The absence of suitable harbors, especially in the fast‐growing Southeast, means fewer infrastructure‐ and business‐development projects to underpin regional growth. It also means that supersized containerships will have to continue calling on West Coast ports, where their containers will be put on trucks and railcars to get products from Asia to the U.S. East and Midwest—a slower, more expensive, more infrastructure-taxing process.

According to data from the U.S. Army Corps of Engineers, one company accounted for 25 percent of the value of all dredging contracts awarded between 1990 and 2018. Four companies accounted for more than half of the awards and controlled 98.3 percent of U.S. hopper dredge capacity. A 2018 study by the Center for Strategic and International Studies found that the cost of removing silt declined by 32 percent when there were two companies bidding on the project, as opposed to one, and it declined by 65 percent when there were four or more bidders.

The world’s best dredging companies are in Europe, where mastery of marine engineering projects has been developed over centuries of battling mother nature. There would be a lot more of these job‐creating investments if European dredging companies were permitted the opportunity to bid on U.S. dredging projects.

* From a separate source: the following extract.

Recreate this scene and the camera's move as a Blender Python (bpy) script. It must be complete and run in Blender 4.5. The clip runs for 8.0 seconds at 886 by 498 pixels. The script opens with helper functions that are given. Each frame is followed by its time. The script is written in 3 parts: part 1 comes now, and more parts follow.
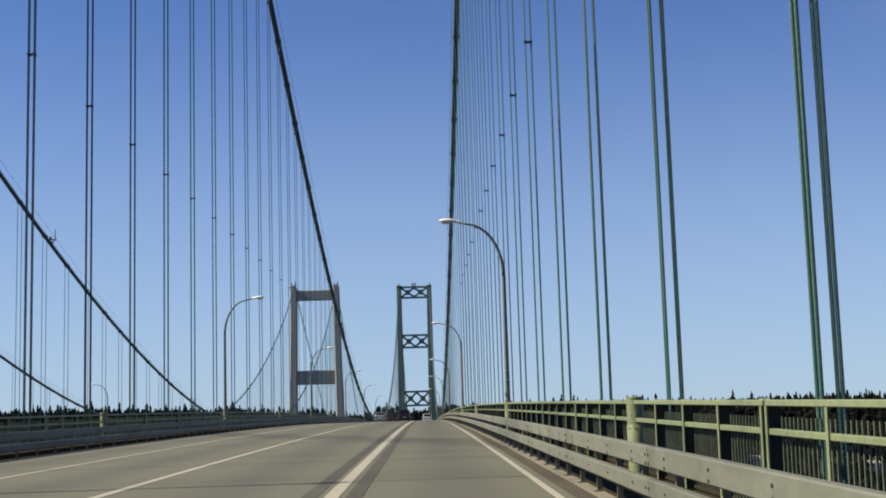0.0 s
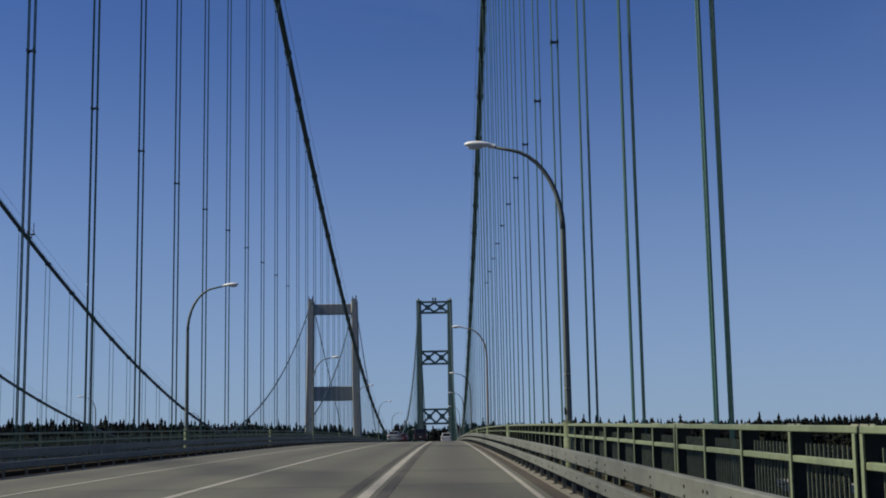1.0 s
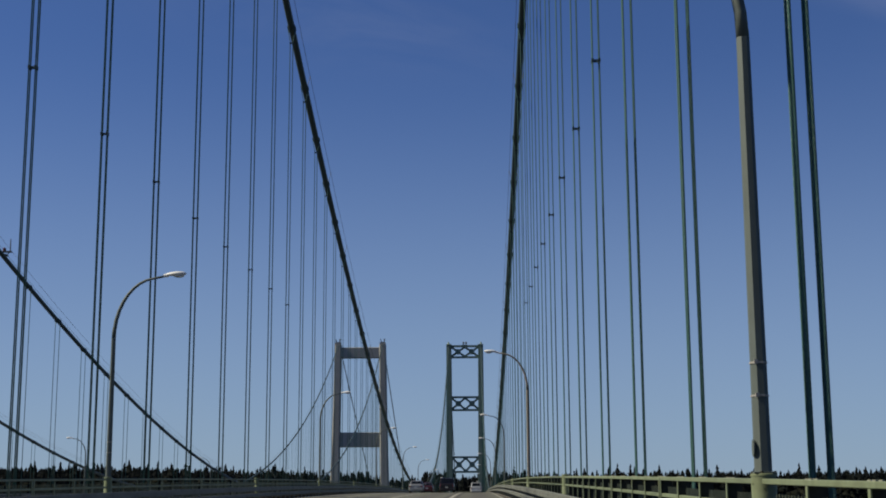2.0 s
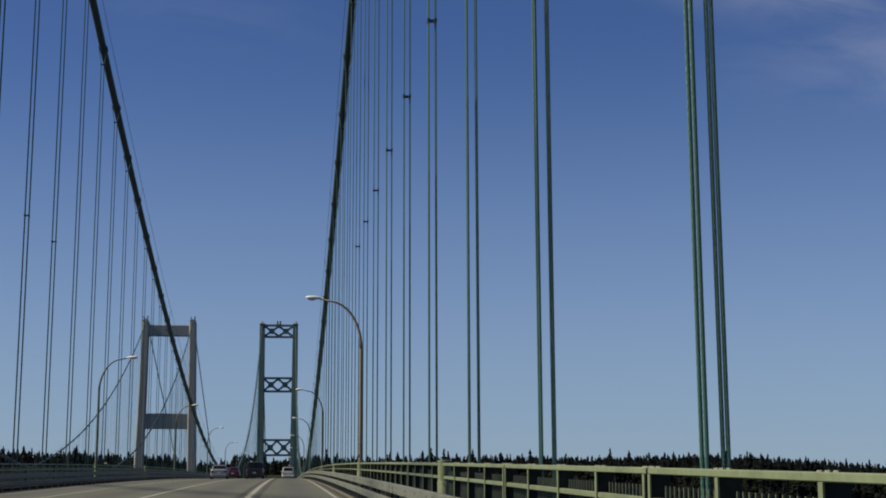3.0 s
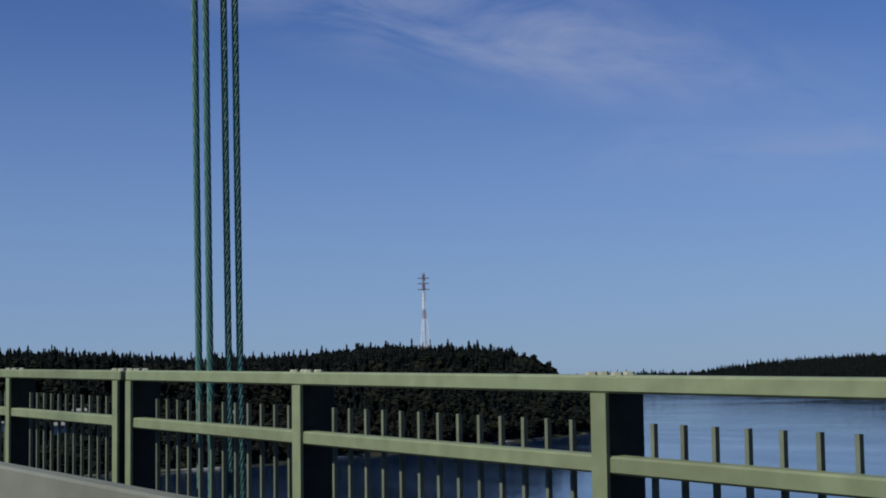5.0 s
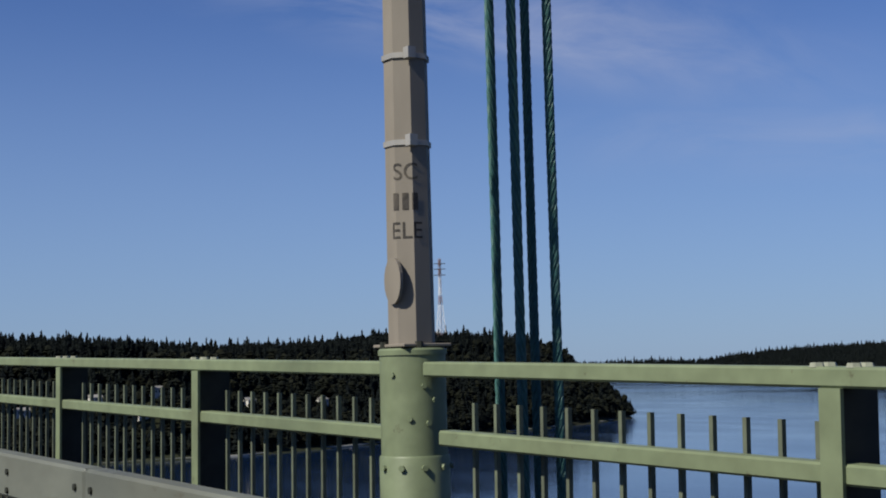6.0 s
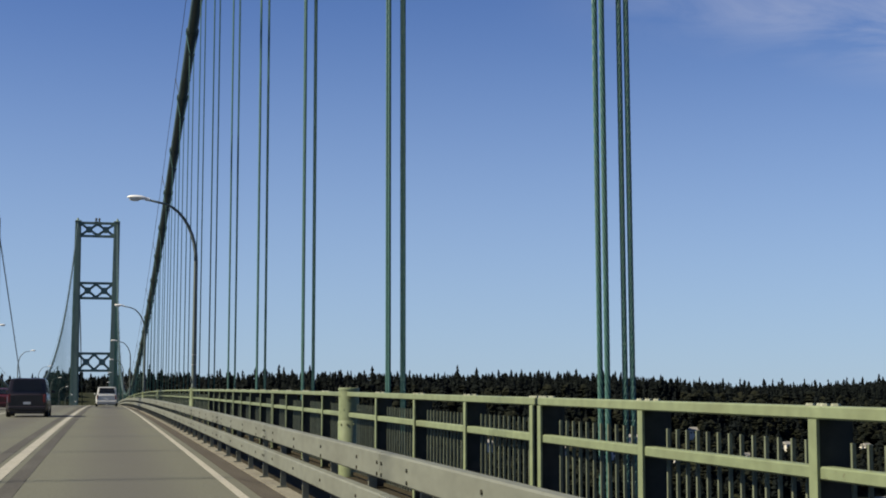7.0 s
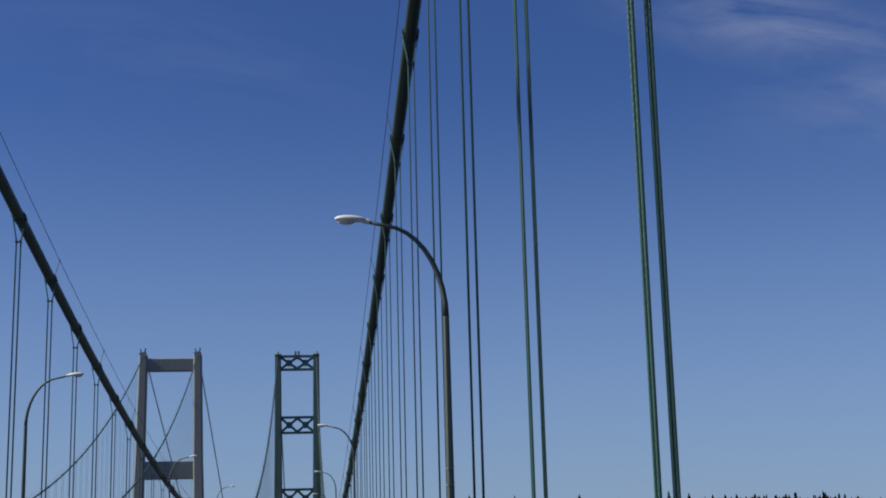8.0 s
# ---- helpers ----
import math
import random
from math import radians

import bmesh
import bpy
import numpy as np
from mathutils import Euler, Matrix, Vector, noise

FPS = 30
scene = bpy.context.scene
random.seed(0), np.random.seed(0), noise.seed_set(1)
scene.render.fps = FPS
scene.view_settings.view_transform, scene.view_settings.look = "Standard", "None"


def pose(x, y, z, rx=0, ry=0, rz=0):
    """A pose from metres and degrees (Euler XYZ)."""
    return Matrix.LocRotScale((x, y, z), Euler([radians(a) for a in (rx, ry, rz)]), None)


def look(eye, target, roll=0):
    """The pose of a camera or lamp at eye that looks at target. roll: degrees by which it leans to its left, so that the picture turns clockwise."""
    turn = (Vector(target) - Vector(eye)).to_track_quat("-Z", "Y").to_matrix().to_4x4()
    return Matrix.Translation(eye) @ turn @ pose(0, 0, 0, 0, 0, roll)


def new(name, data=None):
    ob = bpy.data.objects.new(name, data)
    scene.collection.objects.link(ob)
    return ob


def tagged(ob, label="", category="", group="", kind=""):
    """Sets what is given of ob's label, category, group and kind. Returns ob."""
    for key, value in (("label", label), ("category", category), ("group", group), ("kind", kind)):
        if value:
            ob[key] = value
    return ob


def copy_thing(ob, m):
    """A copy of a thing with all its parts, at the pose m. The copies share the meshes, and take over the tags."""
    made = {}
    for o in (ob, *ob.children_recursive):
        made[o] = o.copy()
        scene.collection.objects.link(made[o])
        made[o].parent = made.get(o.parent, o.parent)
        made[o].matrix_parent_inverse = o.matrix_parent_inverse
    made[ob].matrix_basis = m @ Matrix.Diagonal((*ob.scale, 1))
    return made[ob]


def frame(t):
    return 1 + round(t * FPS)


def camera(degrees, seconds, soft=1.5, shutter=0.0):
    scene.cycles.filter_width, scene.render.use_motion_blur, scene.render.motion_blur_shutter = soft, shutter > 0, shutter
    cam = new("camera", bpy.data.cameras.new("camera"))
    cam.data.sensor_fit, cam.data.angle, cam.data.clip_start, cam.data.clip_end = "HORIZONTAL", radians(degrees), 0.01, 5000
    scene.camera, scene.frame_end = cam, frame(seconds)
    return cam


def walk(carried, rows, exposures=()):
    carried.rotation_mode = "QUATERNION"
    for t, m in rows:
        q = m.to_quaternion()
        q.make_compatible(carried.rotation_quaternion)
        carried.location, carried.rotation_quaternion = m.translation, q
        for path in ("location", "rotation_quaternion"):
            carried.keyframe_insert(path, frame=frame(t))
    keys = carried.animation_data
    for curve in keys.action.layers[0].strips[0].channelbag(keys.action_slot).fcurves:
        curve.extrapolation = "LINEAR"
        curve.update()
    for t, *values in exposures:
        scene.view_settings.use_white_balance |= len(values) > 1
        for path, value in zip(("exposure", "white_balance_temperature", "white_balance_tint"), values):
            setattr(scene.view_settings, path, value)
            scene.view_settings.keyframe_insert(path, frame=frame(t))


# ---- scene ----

Like the local official hosting Milton Friedman’s tour of that Chinese dam, President Biden is pursuing incongruous objectives. His interest in upgrading U.S. infrastructure is at odds with his political inclination to show obeisance to the AFL-CIO. Suspending Buy American, Jones Act, and Dredge Act restrictions so that U.S. infrastructure needs can be met at more reasonable costs would make good economic sense. But it’s more likely the president is counting on you not paying attention.